One or more of our legal entities file income tax returns in the U.S. and in certain foreign jurisdictions. Our income tax returns may be examined by tax authorities in those jurisdictions. Significant disputes may arise with tax authorities involving issues such as the timing and amount of deductions, the use of tax credits and allocations of income and expenses among various tax jurisdictions because of differing interpretations of tax laws and regulations and relevant facts. In the U.S., the statute of limitations remains open beginning with tax year 2021. We are currently under U.S. federal audit for tax year 2021.
The Organization for Economic Cooperation and Development Pillar 2 guidelines, supported by over 130 countries worldwide, establish a 15% global minimum tax on adjusted financial results.

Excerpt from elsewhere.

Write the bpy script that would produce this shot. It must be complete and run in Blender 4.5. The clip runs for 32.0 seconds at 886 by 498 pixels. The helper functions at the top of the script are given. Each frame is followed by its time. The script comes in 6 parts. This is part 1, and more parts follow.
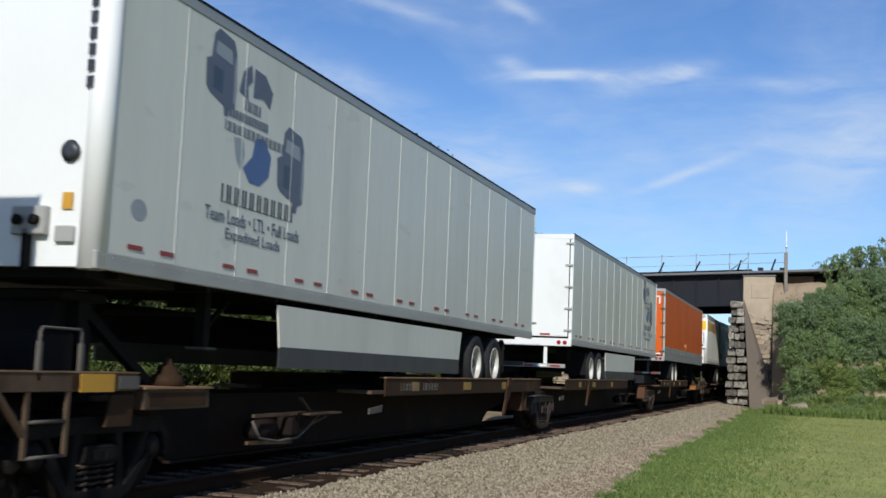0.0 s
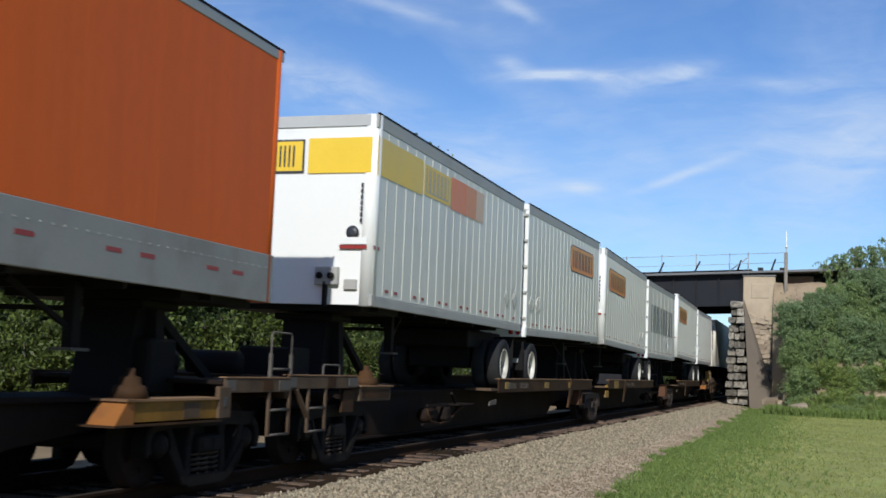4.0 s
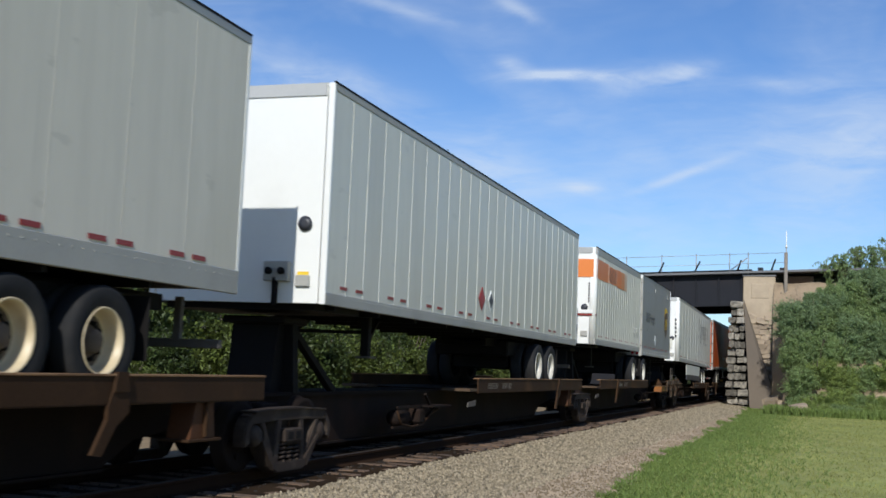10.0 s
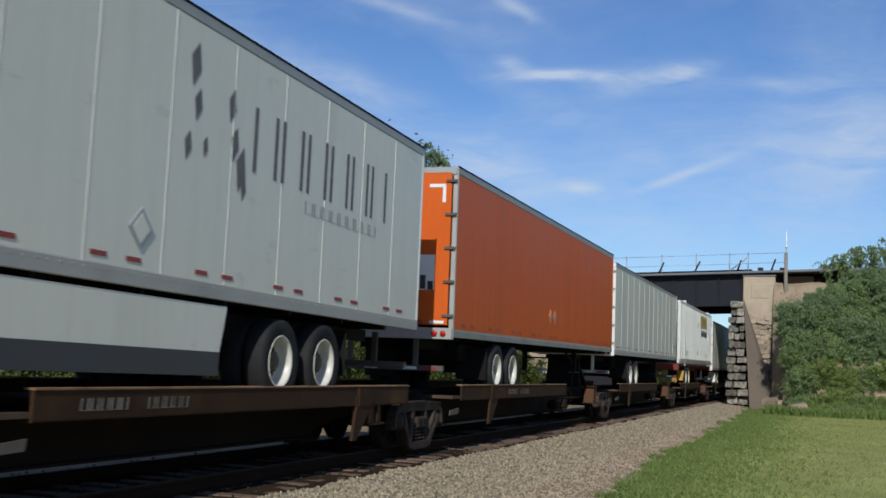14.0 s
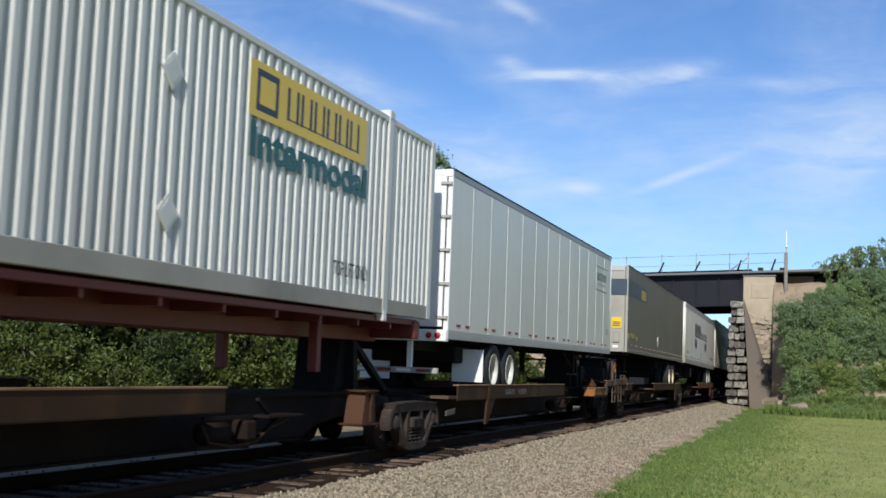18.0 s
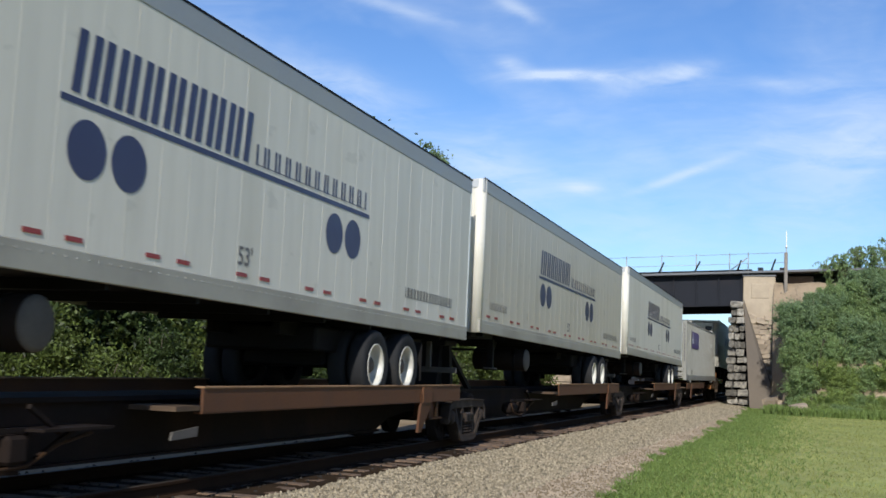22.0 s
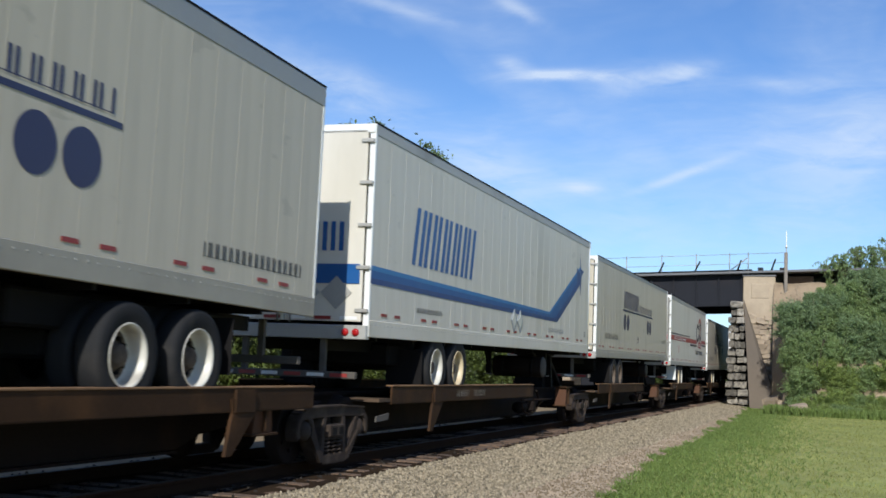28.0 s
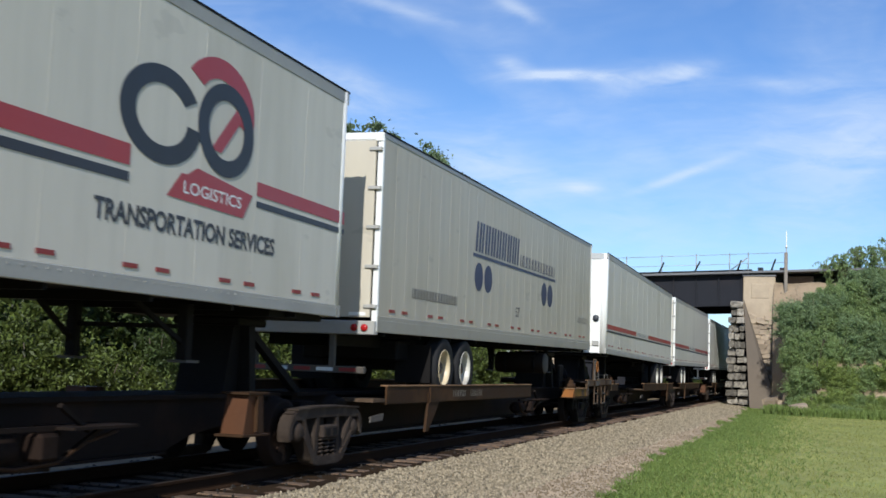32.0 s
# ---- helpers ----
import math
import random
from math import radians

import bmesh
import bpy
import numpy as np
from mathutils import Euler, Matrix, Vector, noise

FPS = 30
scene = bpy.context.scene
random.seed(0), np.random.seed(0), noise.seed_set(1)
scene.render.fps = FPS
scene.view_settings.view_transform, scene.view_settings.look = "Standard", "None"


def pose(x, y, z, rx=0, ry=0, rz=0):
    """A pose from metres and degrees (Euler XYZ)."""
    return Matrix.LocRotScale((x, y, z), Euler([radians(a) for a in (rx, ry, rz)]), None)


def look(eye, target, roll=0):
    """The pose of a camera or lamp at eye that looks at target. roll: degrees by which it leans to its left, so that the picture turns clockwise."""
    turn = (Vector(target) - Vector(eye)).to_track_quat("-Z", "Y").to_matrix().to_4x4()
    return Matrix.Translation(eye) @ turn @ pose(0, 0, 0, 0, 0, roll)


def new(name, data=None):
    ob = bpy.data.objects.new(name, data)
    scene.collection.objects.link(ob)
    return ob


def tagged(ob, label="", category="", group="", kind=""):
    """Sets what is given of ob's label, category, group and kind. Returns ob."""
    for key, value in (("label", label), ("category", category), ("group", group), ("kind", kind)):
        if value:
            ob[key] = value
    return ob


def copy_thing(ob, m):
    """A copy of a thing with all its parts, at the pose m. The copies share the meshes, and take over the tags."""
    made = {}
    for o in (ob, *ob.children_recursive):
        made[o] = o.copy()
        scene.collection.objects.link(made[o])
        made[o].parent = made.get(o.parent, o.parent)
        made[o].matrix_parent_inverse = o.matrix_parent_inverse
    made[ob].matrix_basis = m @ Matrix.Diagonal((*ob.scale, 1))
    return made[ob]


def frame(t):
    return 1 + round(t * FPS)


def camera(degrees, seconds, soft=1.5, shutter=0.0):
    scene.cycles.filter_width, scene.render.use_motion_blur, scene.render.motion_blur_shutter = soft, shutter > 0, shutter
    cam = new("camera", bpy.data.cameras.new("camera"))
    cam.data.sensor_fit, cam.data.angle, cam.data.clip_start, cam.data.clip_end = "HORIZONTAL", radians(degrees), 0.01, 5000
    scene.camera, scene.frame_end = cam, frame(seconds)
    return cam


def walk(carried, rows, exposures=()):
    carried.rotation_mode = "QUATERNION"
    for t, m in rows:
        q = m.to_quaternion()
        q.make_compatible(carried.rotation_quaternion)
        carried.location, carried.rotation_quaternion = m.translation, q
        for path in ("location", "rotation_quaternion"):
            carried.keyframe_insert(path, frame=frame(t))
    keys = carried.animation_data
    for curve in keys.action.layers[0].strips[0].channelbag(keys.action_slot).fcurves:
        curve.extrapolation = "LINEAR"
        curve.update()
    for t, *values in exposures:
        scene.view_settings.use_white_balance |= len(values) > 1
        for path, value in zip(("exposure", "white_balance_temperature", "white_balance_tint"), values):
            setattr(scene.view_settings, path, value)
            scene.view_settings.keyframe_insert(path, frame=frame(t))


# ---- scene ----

Pillar 2 legislation has been enacted in multiple jurisdictions in which we operate and became effective beginning in 2024. We have evaluated the impact of Pillar 2 on our business, and determined there are no material impacts on our effective tax rate at this time. We will continue to monitor additional enactments and guidance as they occur and assess any future impacts in the period they become effective.
On July 4, 2025, the U.S. enacted legislation commonly referred to as the One Big Beautiful Bill Act (“OBBBA”). The OBBBA modified key provisions of the Tax Cuts and Jobs Act of 2017, including but not limited to, the expensing of domestic research costs, the deduction for Foreign-Derived Intangible Income, and the Global Intangible Low-Taxed Income regime. The OBBBA introduces multiple elections and features various effective dates, with some provisions effective in 2025 and others in subsequent years.
Under ASC 740, entities are required to recognize the impact of new income tax legislation in the period of enactment. We have reflected a favorable impact to our effective tax rate and the realizability of certain U.S. deferred tax assets in our financial statements for the period ending December 31, 2025. We will continue to evaluate the OBBBA’s various provisions and elections for our tax return filing.